Special Effects: Pyro by Numbers
Let’s be fair: it was 1984. CGI wasn’t an option, and practical fire effects can look incredible. But Firestarter doesn’t innovate—it repeats. Every fire stunt feels staged the same way: cut to Drew’s angry face, cut to flame jets hidden just off-camera, cut to actor running around on fire like they forgot to stop, drop, and roll. Rinse and repeat for two hours.
And the flames themselves? Big, yes. Scary, no. They’re too clean, too staged, the cinematic equivalent of a fireworks safety demonstration. For a film about uncontrollable power, it feels weirdly controlled—like the fire marshal was the real director.
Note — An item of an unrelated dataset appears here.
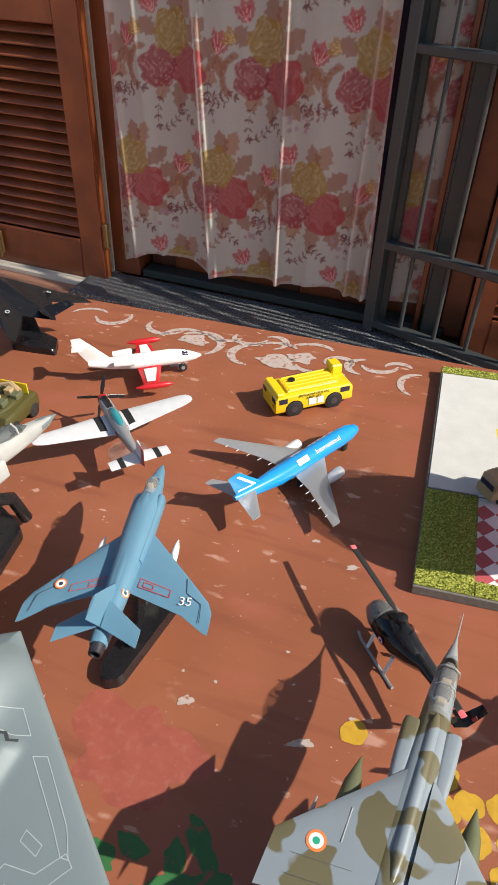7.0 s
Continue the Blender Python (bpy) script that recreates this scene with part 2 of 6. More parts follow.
def patch(secs, y0, y1, a0, a1, off=0.03, e=2.0, ny=5, na=7, squeeze=0.0):
    """A pane or panel that lies on a hull: a stretch of y and of the angle round the body, in degrees from its right side."""
    def spot(y, a):
        for s, t in zip(secs, secs[1:]):
            if s[0] >= y >= t[0]:
                k = (s[0] - y) / (s[0] - t[0])
                z, w, up, dn = (s[j] + (t[j] - s[j]) * k for j in (1, 2, 3, 4))
                c, d = math.cos(radians(a)), math.sin(radians(a))
                return Vector((math.copysign(abs(c) ** (2 / e), c) * (w + off), y, z + math.copysign(abs(d) ** (2 / e), d) * ((up if d > 0 else dn) + off)))
    bm = bmesh.new()
    rows = []
    for i in range(ny + 1):
        t = i / ny
        m, h = (a0 + a1) / 2, (a1 - a0) / 2 * (1 - squeeze * t)
        rows.append([bm.verts.new(spot(y0 + (y1 - y0) * t, m - h + 2 * h * j / na)) for j in range(na + 1)])
    for r, q in zip(rows, rows[1:]):
        for j in range(na):
            bm.faces.new((r[j], r[j + 1], q[j + 1], q[j]))
    return bm


FOIL = ((0, 0.12), (0.03, 0.42), (0.12, 0.8), (0.3, 1.0), (0.55, 0.85), (0.8, 0.45), (1, 0.08))


def wing(secs, tdir=(0, 0, 1), bm=None):
    """A wing, fin or blade through rows of (front edge, rear edge, thickness)."""
    bm = bm or bmesh.new()
    t = Vector(tdir).normalized()
    rings = []
    for le, te, th in secs:
        le, te = Vector(le), Vector(te)
        up = [le.lerp(te, c) + t * (h * th / 2) for c, h in FOIL]
        dn = [le.lerp(te, c) - t * (h * th / 2) for c, h in reversed(FOIL)]
        rings.append(up + dn)
    return add_loft(bm, rings)


def mirror(bm):
    bmesh.ops.mirror(bm, geom=bm.verts[:] + bm.edges[:] + bm.faces[:], axis="X", merge_dist=-1)
    return bm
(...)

The Tone: Horror Without the Horror
The biggest sin of Firestarter isn’t the acting or the effects. It’s the lack of actual horror. The concept is terrifying: a child who can ignite an inferno with a tantrum. Imagine a playground scuffle where one kid gets turned into a pile of ash because he stole her swing. But the film never digs into that dread. Charlie is always sympathetic, always the victim. There’s no exploration of what it would mean to love a child who could accidentally cremate you over a bad grade.
Instead, the movie veers into government conspiracy thriller territory, but without the paranoia of The Parallax View or Three Days of the Condor. It’s too tame for horror and too silly for serious drama. It lives in the uncanny valley of genre, where nothing works and everything drags.
The Legacy: Cult Classic or Cult Calamity?
Some folks call Firestarter a cult classic. That’s generous. It’s more like a cult obligation—you watch it once, mutter about wasted potential, and move on to better King adaptations like The Dead Zone or Misery. It’s not unwatchable—there’s enough campy energy, especially in George C. Scott’s performance, to keep it from total snoozedom. But it’s a reminder that not every King novel needs a film adaptation, especially if the studio’s only idea of suspense is putting a child in front of a fan with her hair blowing dramatically.
The 2022 remake didn’t fare much better, proving maybe the curse isn’t on the directors, but on the story itself. Some tales just don’t translate from page to screen, no matter how many barrels of gasoline you buy.
Final Verdict: Damp Tinder, Not Wildfire
Firestarter had everything going for it: Stephen King at the height of his powers, a bankable child star, big studio backing. And yet it sputtered into mediocrity, an object lesson in how to take a scorching idea and drench it in lukewarm water. It’s a movie that should’ve burned bright but instead smoldered into ash, leaving only a faint whiff of wasted potential.
If you want pyrotechnic horror, go watch Carrie again. If you want government paranoia, The Dead Zone or even The X-Files will do. But if you want to see Drew Barrymore scowl while faceless agents turn into campfire marshmallows, well, Firestarter is there for you. Just don’t expect fireworks—expect a sparkler that fizzles out halfway through the backyard barbecue.